ELR Interview with Alice Pung

By Article by Education Services Australia

SCIS speaks to Alice Pung about libraries, writing and the importance of the Educational Lending Right (ELR) survey.


Alice Pung, Author

Alice Pung is one of Australia’s most-loved writers; her books appear in libraries around Australia. Alice’s first novel, the prize-winning Laurinda, was recently adapted for the stage and presented by the Melbourne Theatre Company.

Alice spoke to Connections about libraries, Laurinda, her most recent novel One Hundred Days, and the annual Educational Lending Right (ELR) School Library Survey.

Were libraries an important part of your school years? Do you have any favourite memories?

Libraries were really important to us.  We grew up in the western suburbs of  Melbourne as part of an immigrant and  refugee community, so you can imagine  we didn’t grow up with shelves of books. 

Libraries were the place we accessed  books and it was the place our parents didn’t care how long we spent there. We could have spent five hours at Highpoint Shopping Centre, but they didn’t care if we said we went to the library. It was really a social place for a lot of South-East Asian children as well, and I actually wrote some chapters of my first book, Unpolished Gem, in both the Footscray and the Springvale libraries.

When you’re writing, are you inclined to dwell on the notion that your books will be analysed and interpreted by students, academics, book lovers and critics?Do you feel an obligation to include themes, characters and literary devices that will provide content for essays and reviews?
Yes and no. If you’re doing that, you don’t want your writing to become  dry, or academic, or just a text. I do  try to make writing as vibrant and as interesting as possible while maintaining the clarity and the narrative drive. I don’t underestimate what students are capable of because I know that when I was at school, I was doing Charles Dickens when I was 15 years old and students are doing Shakespeare. So, you can put in some literary references for students to find as long as you’re not pretentious about it and as long as it happens organically, because they can spot from a mile away when you’re trying to teach something in a book, which is a terrible thing.

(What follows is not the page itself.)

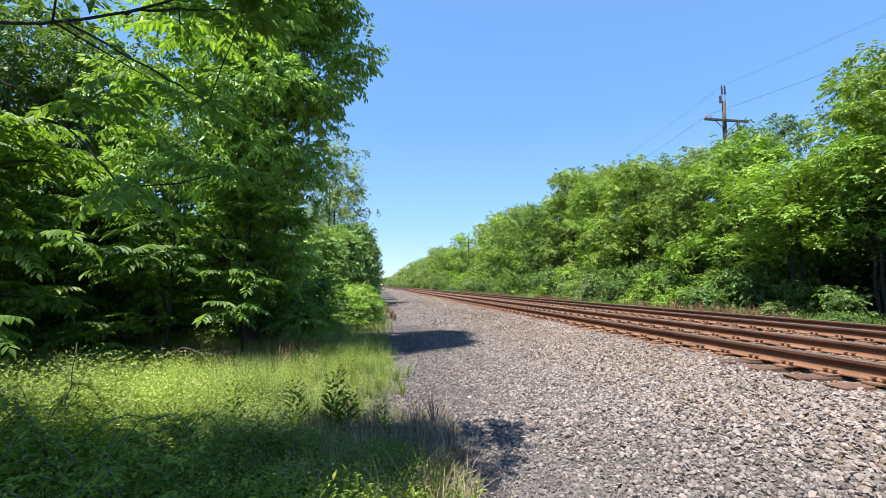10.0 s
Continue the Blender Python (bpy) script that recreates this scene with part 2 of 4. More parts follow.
M = {
    "ground": ground_material(),
    "stone": islands("ballast_stone", [(0.0, (0.084, 0.065, 0.055)), (0.18, (0.145, 0.117, 0.100)), (0.5, (0.210, 0.172, 0.155)),
                                       (0.8, (0.264, 0.222, 0.205)), (0.97, (0.275, 0.209, 0.172)), (1.0, (0.383, 0.335, 0.313))]),
    "grit": islands("fine_grey_gravel", [(0.0, (0.064, 0.055, 0.051)), (0.4, (0.108, 0.092, 0.088)), (0.85, (0.148, 0.128, 0.122)), (1.0, (0.245, 0.221, 0.215))]),
    "rusty_stone": islands("rust_stained_ballast", [(0.0, (0.084, 0.047, 0.029)), (0.4, (0.169, 0.099, 0.066)), (0.8, (0.241, 0.154, 0.107)), (1.0, (0.302, 0.225, 0.172))]),
    "rust": surface("rusty_rail_foot", (0.147, 0.062, 0.029), (0.221, 0.106, 0.057), 2.5, 0.88, 0.1, 0.35, 70, stain=(0.102, 0.043, 0.022)),
    # oily head side; also paints the shade on the web below it
    "rail_side": surface("oily_shaded_rail_side", (0.063, 0.021, 0.010), (0.129, 0.048, 0.023), 2.0, 0.75, 0.1, 0.2, 50),
    "rail_top": surface("worn_rail_top", (0.074, 0.050, 0.037), (0.134, 0.101, 0.080), 3.0, 0.62, 0.3, 0.1, 30),
    "tie": surface("weathered_creosoted_tie", (0.092, 0.046, 0.027), (0.199, 0.108, 0.065), 2.5, 0.95, 0, 0.8, 22, stretch=(1.2, 30, 30), rand=0.35, stain=(0.221, 0.108, 0.058)),
    "plate": surface("rusty_tie_plate", (0.133, 0.064, 0.033), (0.218, 0.114, 0.065), 6, 0.88, 0.1, 0.4, 60, rand=0.25),
    "bark": surface("grey_brown_bark", (0.027, 0.021, 0.017), (0.060, 0.048, 0.038), 4, 0.95, 0, 0.9, 35, stretch=(30, 30, 5)),
    "dark_bark": surface("dark_bark", (0.023, 0.019, 0.015), (0.057, 0.046, 0.035), 4, 0.95, 0, 0.9, 35, stretch=(30, 30, 5)),
    "pole": surface("weathered_pole_wood", (0.050, 0.034, 0.026), (0.105, 0.078, 0.060), 1.5, 0.9, 0, 0.6, 40, stretch=(40, 40, 2), stain=(0.120, 0.058, 0.038)),
    "arm": surface("dark_crossarm_wood", (0.040, 0.039, 0.034), (0.080, 0.077, 0.067), 3, 0.9, 0, 0.5, 40, stretch=(2, 40, 40)),
    "wire": surface("dark_wire", (0.034, 0.034, 0.035), (0.060, 0.060, 0.062), 3, 0.6, 0.5, 0, 30),
    "porcelain": surface("grey_glass_insulator", (0.201, 0.221, 0.234), (0.281, 0.302, 0.315), 8, 0.25, 0, 0, 30),
    "pipe": surface("galvanised_bracket", (0.214, 0.221, 0.228), (0.335, 0.342, 0.348), 5, 0.5, 0.7, 0.1, 30),
    "twig": surface("dry_twig", (0.080, 0.057, 0.040), (0.174, 0.134, 0.101), 9, 0.95, 0, 0.4, 60),
    "straw": islands("dry_straw", [(0, (0.134, 0.097, 0.057)), (0.5, (0.241, 0.188, 0.114)), (1, (0.348, 0.288, 0.194))], 0.85, 30, 0.1),
    "redweed": islands("reddish_dry_weed", [(0, (0.107, 0.050, 0.027)), (0.6, (0.201, 0.107, 0.054)), (1, (0.281, 0.181, 0.101))], 0.9, 30, 0.1),
}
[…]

In Laurinda and One Hundred Days you capture the ways in which secondary school students speak to one another perfectly. Is this a benefit of having children of your own? Do you eavesdrop on students on the tram? What’s your secret?
My children are only still quite young. The oldest is seven and the youngest is two, so I know how little children talk. I live at a place called Janet Clarke Hall, which is a college at the University of Melbourne. I’ve lived here for about 18 years; I’m surrounded by teenagers every day, so I do understand how they speak and the language they use so that’s probably why some of the dialogue sounds like a real teenager instead of an adult trying to sound like a teenager.

Some of your books have been published as audiobooks, which are becoming increasingly popular in schools. Are you able to choose or approve who reads your books for audio recordings? Do you have any editorial input into the recordings?
I don’t have any editorial input into the recordings, mainly because I’m not an actor or actress, but I did get to choose for my last two books. Aileen [Huynh] did Laurinda. I was sent a sample of three voice clips from actresses to choose from. And, also, with One Hundred Days, I actually picked out of the blue … it was just such a wonderful voice for the book, and she happened to be Sun Park, who used to be in a huge children’s band called Hi-5.

When you’re writing, do you have a particular audience in mind, knowing that your books will be read by people of all ages and backgrounds? For example, were you thinking specifically of secondary school students and teachers when writing Laurinda?
Often, I do. So when I did One Hundred Days my ideal reader would have been a 16-year-old girl who might have been going through similar circumstances; she might have quite controlling parents. What I was gifted with Laurinda is that as an author you visit hundreds of schools and many schoolteachers would come up to me and tell me their horror stories and I would say, ‘You shouldn’t tell me that because I’m writing a book set in a high school’, and they would say, ‘Yes, that’s all the more reason to tell you that because you’re writing a fictional book …’

Are these horror stories about bullying in schools?
Yes, and bullying of teachers by students. Entire classes can make a teacher cry or even wet their pants. Just terrible, humiliating things that wouldn’t otherwise happen if you had students individually … they don’t have the malice to do that but when they’re in a group it’s a different matter.

Every year, school library staff are invited to participate in the Educational Lending Right School Library Survey, or ELR. The survey is part of a process that determines how much compensation authors and publishers receive for revenue lost because their books are available for free in school libraries. How important are ELR payments to Australian authors?
I’m so glad you asked that question because a number of years ago I was actually on the Public Lending Right Commitee,  so I would fly to Canberra and go to these meetings, and I learnt so much. They’re so important. Many of my author friends say they get more from Educational and Public Lending Rights than they do from royalties, so they are really important for an author’s income. Especially the lost income, because, as I mentioned earlier, a lot of kids go to the library to borrow their books because their parents can’t afford to buy them. So, it also gives kids access; the more you support authors the more access you give to young people to have your books, especially those who otherwise can’t afford them.